**RECORDED DATA:**
** start **
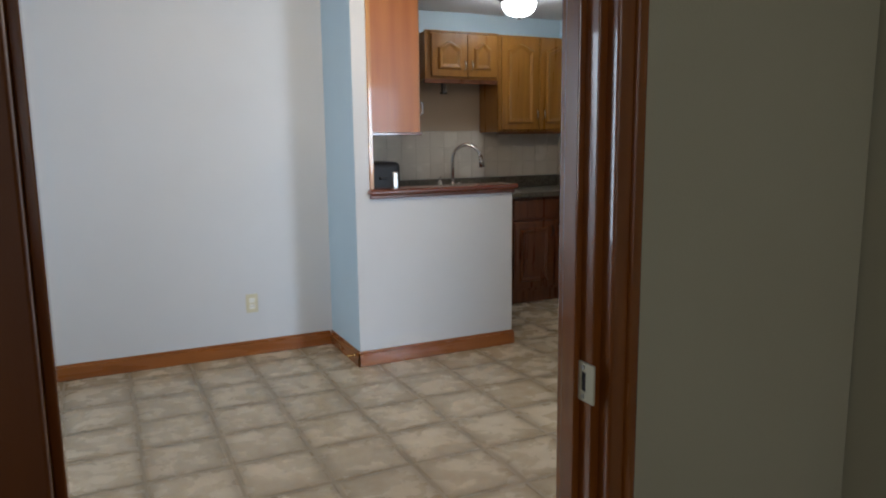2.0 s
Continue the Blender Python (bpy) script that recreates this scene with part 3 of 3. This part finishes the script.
# ---- gas heater ----
ht = thing("gas_heater", (3.75, 3.16, 0), "brown and tan enamelled gas room heater with louvred front", "heater")
HX0, HX1, HY0, HY1, HZ0, HZ1 = 3.600, 4.040, 2.708, 3.637, 0.135, 0.680
part("side_panel", boxes((HX0 - 0.004, HX1, HY0, HY0 + 0.022, HZ0, HZ1), bevel=0.004), ENAMELBROWN, ht)
part("side_panel", boxes((HX0 - 0.004, HX1, HY1 - 0.022, HY1, HZ0, HZ1), bevel=0.004), ENAMELBROWN, ht)
part("bottom_panel", boxes((HX0 - 0.004, HX1, HY0 + 0.0225, HY1 - 0.0225, HZ0, HZ0 + 0.022), bevel=0.003), ENAMELBROWN, ht)
part("back_panel", boxes((HX1 - 0.01, HX1, HY0 + 0.0225, HY1 - 0.0225, HZ0 + 0.023, HZ1 - 0.01)), ENAMELBROWN, ht)
top = part("top_frame", boxes((HX0 - 0.004, HX0 + 0.05, HY0 + 0.0225, HY1 - 0.0225, HZ1 - 0.03, HZ1), (HX1 - 0.04, HX1, HY0 + 0.0225, HY1 - 0.0225, HZ1 - 0.009, HZ1),
                              (HX0 + 0.05, HX1 - 0.04, HY0 + 0.0225, HY0 + 0.06, HZ1 - 0.02, HZ1), (HX0 + 0.05, HX1 - 0.04, HY1 - 0.06, HY1 - 0.0225, HZ1 - 0.02, HZ1)), ENAMELBROWN, ht)
part("top_well", boxes((HX0 + 0.05, HX1 - 0.04, HY0 + 0.06, HY1 - 0.06, HZ1 - 0.05, HZ1 - 0.04)), DARK, ht)
bm = bmesh.new()
for k in range(26):
    y = HY0 + 0.072 + k * 0.0295
    vs = [bm.verts.new(c) for c in ((HX0 + 0.052, y, HZ1 - 0.004), (HX1 - 0.042, y, HZ1 - 0.004), (HX1 - 0.042, y + 0.020, HZ1 - 0.022), (HX0 + 0.052, y + 0.020, HZ1 - 0.022))]
    f = bm.faces.new(vs)
    r = bmesh.ops.extrude_face_region(bm, geom=[f])
    bmesh.ops.translate(bm, verts=[v for v in r["geom"] if isinstance(v, bmesh.types.BMVert)], vec=(0, 0, -0.003))
part("top_louvres", bm, ENAMELBROWN, ht, "row of dark brown louvres")
FRX = HX0 + 0.004
fy0, fy1, fz0, fz1 = HY0 + 0.028, HY1 - 0.028, HZ0 + 0.028, HZ1 - 0.036
front = part("front_frame", boxes((FRX, FRX + 0.016, fy0, fy0 + 0.022, fz0, fz1), (FRX, FRX + 0.016, fy1 - 0.022, fy1, fz0, fz1), (FRX, FRX + 0.016, fy0 + 0.022, fy1 - 0.022, fz1 - 0.018, fz1), (FRX, FRX + 0.016, fy0 + 0.022, fy1 - 0.022, fz0, fz0 + 0.018), bevel=0.002), TAN, ht, "tan metal front frame")
part("grille_backing", boxes((FRX + 0.017, FRX + 0.022, fy0 + 0.02, fy1 - 0.02, fz0 + 0.01, fz1 - 0.01)), GRILLE, ht)
for k in range(12):
    z = 0.437 + k * 0.0152
    part("grille_slat", boxes((FRX + 0.003, FRX + 0.016, fy0 + 0.0225, fy1 - 0.0225, z, z + 0.0085)), TAN, front)
for k in range(5):
    z = fz0 + 0.0215 + k * 0.0125
    part("grille_slat", boxes((FRX + 0.003, FRX + 0.016, fy0 + 0.0225, fy1 - 0.0225, z, z + 0.0075)), TAN, front)
for k in range(42):
    y = fy0 + 0.034 + k * 0.0195
    part("grille_rib", boxes((FRX + 0.002, FRX + 0.0155, y, y + 0.0035, 0.434, 0.614)), TAN, front)
# sloped surround of the viewing slot
bm = bmesh.new()
o = [(fy0 + 0.03, 0.262), (fy1 - 0.03, 0.262), (fy1 - 0.03, 0.430), (fy0 + 0.03, 0.430)]
i_ = [(fy0 + 0.155, 0.312), (fy1 - 0.155, 0.312), (fy1 - 0.155, 0.394), (fy0 + 0.155, 0.394)]
vo = [bm.verts.new((FRX + 0.001, y, z)) for y, z in o]
vi = [bm.verts.new((FRX + 0.034, y, z)) for y, z in i_]
for k in range(4):
    bm.faces.new((vo[k], vo[(k + 1) % 4], vi[(k + 1) % 4], vi[k]))
vb = [bm.verts.new((FRX + 0.016, y, z)) for y, z in o]
for k in range(4):
    bm.faces.new((vo[k], vb[k], vb[(k + 1) % 4], vo[(k + 1) % 4]))
part("slot_surround", bm, TAN, ht, "sloped tan metal surround")
part("viewing_slot", boxes((FRX + 0.034, FRX + 0.040, fy0 + 0.15, fy1 - 0.15, 0.307, 0.399)), SLOTBROWN, ht, "dark brown viewing slot")
for y in (HY0 + 0.13, HY1 - 0.17):
    bm = bmesh.new()
    box(bm, HX0 + 0.06, HX1 - 0.05, y, y + 0.04, 0.014, HZ0)
    for v in bm.verts:
        if v.co.z < 0.1:
            v.co.y += -0.03 if y < 3 else 0.03
    # Legs are black to put the shade under the heater into their colour.
    part("leg", bm, BLACK, ht)
part("burner_box", boxes((HX0 + 0.12, HX1 - 0.06, HY0 + 0.18, HY1 - 0.22, 0.06, HZ0 - 0.001)), DARK, ht)
pad = thing("heater_pad", (3.84, 3.15, 0), "thin brown floor pad, floor reflection in its colour, with bright metal edge", "floor pad")
part("board", boxes((3.670, 4.02, 2.698, 3.615, 0.001, 0.0130), bevel=0.002), PADBROWN, pad)
part("edge_strip", boxes((3.660, 3.6695, 2.690, 3.615, 0.001, 0.0138), (3.6696, 4.02, 2.690, 2.6975, 0.001, 0.0138), bevel=0.001), STEEL, pad, "bright metal edge strip")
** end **
**PROBLEM:**
Reproduce each line exactly, please, except for any pictures.

**ANSWER FOR THE TASK:**
2.0 s
Continue the Blender Python (bpy) script that recreates this scene with part 3 of 3. This part finishes the script.
# ---- gas heater ----
ht = thing("gas_heater", (3.75, 3.16, 0), "brown and tan enamelled gas room heater with louvred front", "heater")
HX0, HX1, HY0, HY1, HZ0, HZ1 = 3.600, 4.040, 2.708, 3.637, 0.135, 0.680
part("side_panel", boxes((HX0 - 0.004, HX1, HY0, HY0 + 0.022, HZ0, HZ1), bevel=0.004), ENAMELBROWN, ht)
part("side_panel", boxes((HX0 - 0.004, HX1, HY1 - 0.022, HY1, HZ0, HZ1), bevel=0.004), ENAMELBROWN, ht)
part("bottom_panel", boxes((HX0 - 0.004, HX1, HY0 + 0.0225, HY1 - 0.0225, HZ0, HZ0 + 0.022), bevel=0.003), ENAMELBROWN, ht)
part("back_panel", boxes((HX1 - 0.01, HX1, HY0 + 0.0225, HY1 - 0.0225, HZ0 + 0.023, HZ1 - 0.01)), ENAMELBROWN, ht)
top = part("top_frame", boxes((HX0 - 0.004, HX0 + 0.05, HY0 + 0.0225, HY1 - 0.0225, HZ1 - 0.03, HZ1), (HX1 - 0.04, HX1, HY0 + 0.0225, HY1 - 0.0225, HZ1 - 0.009, HZ1),
                              (HX0 + 0.05, HX1 - 0.04, HY0 + 0.0225, HY0 + 0.06, HZ1 - 0.02, HZ1), (HX0 + 0.05, HX1 - 0.04, HY1 - 0.06, HY1 - 0.0225, HZ1 - 0.02, HZ1)), ENAMELBROWN, ht)
part("top_well", boxes((HX0 + 0.05, HX1 - 0.04, HY0 + 0.06, HY1 - 0.06, HZ1 - 0.05, HZ1 - 0.04)), DARK, ht)
bm = bmesh.new()
for k in range(26):
    y = HY0 + 0.072 + k * 0.0295
    vs = [bm.verts.new(c) for c in ((HX0 + 0.052, y, HZ1 - 0.004), (HX1 - 0.042, y, HZ1 - 0.004), (HX1 - 0.042, y + 0.020, HZ1 - 0.022), (HX0 + 0.052, y + 0.020, HZ1 - 0.022))]
    f = bm.faces.new(vs)
    r = bmesh.ops.extrude_face_region(bm, geom=[f])
    bmesh.ops.translate(bm, verts=[v for v in r["geom"] if isinstance(v, bmesh.types.BMVert)], vec=(0, 0, -0.003))
part("top_louvres", bm, ENAMELBROWN, ht, "row of dark brown louvres")
FRX = HX0 + 0.004
fy0, fy1, fz0, fz1 = HY0 + 0.028, HY1 - 0.028, HZ0 + 0.028, HZ1 - 0.036
front = part("front_frame", boxes((FRX, FRX + 0.016, fy0, fy0 + 0.022, fz0, fz1), (FRX, FRX + 0.016, fy1 - 0.022, fy1, fz0, fz1), (FRX, FRX + 0.016, fy0 + 0.022, fy1 - 0.022, fz1 - 0.018, fz1), (FRX, FRX + 0.016, fy0 + 0.022, fy1 - 0.022, fz0, fz0 + 0.018), bevel=0.002), TAN, ht, "tan metal front frame")
part("grille_backing", boxes((FRX + 0.017, FRX + 0.022, fy0 + 0.02, fy1 - 0.02, fz0 + 0.01, fz1 - 0.01)), GRILLE, ht)
for k in range(12):
    z = 0.437 + k * 0.0152
    part("grille_slat", boxes((FRX + 0.003, FRX + 0.016, fy0 + 0.0225, fy1 - 0.0225, z, z + 0.0085)), TAN, front)
for k in range(5):
    z = fz0 + 0.0215 + k * 0.0125
    part("grille_slat", boxes((FRX + 0.003, FRX + 0.016, fy0 + 0.0225, fy1 - 0.0225, z, z + 0.0075)), TAN, front)
for k in range(42):
    y = fy0 + 0.034 + k * 0.0195
    part("grille_rib", boxes((FRX + 0.002, FRX + 0.0155, y, y + 0.0035, 0.434, 0.614)), TAN, front)
# sloped surround of the viewing slot
bm = bmesh.new()
o = [(fy0 + 0.03, 0.262), (fy1 - 0.03, 0.262), (fy1 - 0.03, 0.430), (fy0 + 0.03, 0.430)]
i_ = [(fy0 + 0.155, 0.312), (fy1 - 0.155, 0.312), (fy1 - 0.155, 0.394), (fy0 + 0.155, 0.394)]
vo = [bm.verts.new((FRX + 0.001, y, z)) for y, z in o]
vi = [bm.verts.new((FRX + 0.034, y, z)) for y, z in i_]
for k in range(4):
    bm.faces.new((vo[k], vo[(k + 1) % 4], vi[(k + 1) % 4], vi[k]))
vb = [bm.verts.new((FRX + 0.016, y, z)) for y, z in o]
for k in range(4):
    bm.faces.new((vo[k], vb[k], vb[(k + 1) % 4], vo[(k + 1) % 4]))
part("slot_surround", bm, TAN, ht, "sloped tan metal surround")
part("viewing_slot", boxes((FRX + 0.034, FRX + 0.040, fy0 + 0.15, fy1 - 0.15, 0.307, 0.399)), SLOTBROWN, ht, "dark brown viewing slot")
for y in (HY0 + 0.13, HY1 - 0.17):
    bm = bmesh.new()
    box(bm, HX0 + 0.06, HX1 - 0.05, y, y + 0.04, 0.014, HZ0)
    for v in bm.verts:
        if v.co.z < 0.1:
            v.co.y += -0.03 if y < 3 else 0.03
    # Legs are black to put the shade under the heater into their colour.
    part("leg", bm, BLACK, ht)
part("burner_box", boxes((HX0 + 0.12, HX1 - 0.06, HY0 + 0.18, HY1 - 0.22, 0.06, HZ0 - 0.001)), DARK, ht)
pad = thing("heater_pad", (3.84, 3.15, 0), "thin brown floor pad, floor reflection in its colour, with bright metal edge", "floor pad")
part("board", boxes((3.670, 4.02, 2.698, 3.615, 0.001, 0.0130), bevel=0.002), PADBROWN, pad)
part("edge_strip", boxes((3.660, 3.6695, 2.690, 3.615, 0.001, 0.0138), (3.6696, 4.02, 2.690, 2.6975, 0.001, 0.0138), bevel=0.001), STEEL, pad, "bright metal edge strip")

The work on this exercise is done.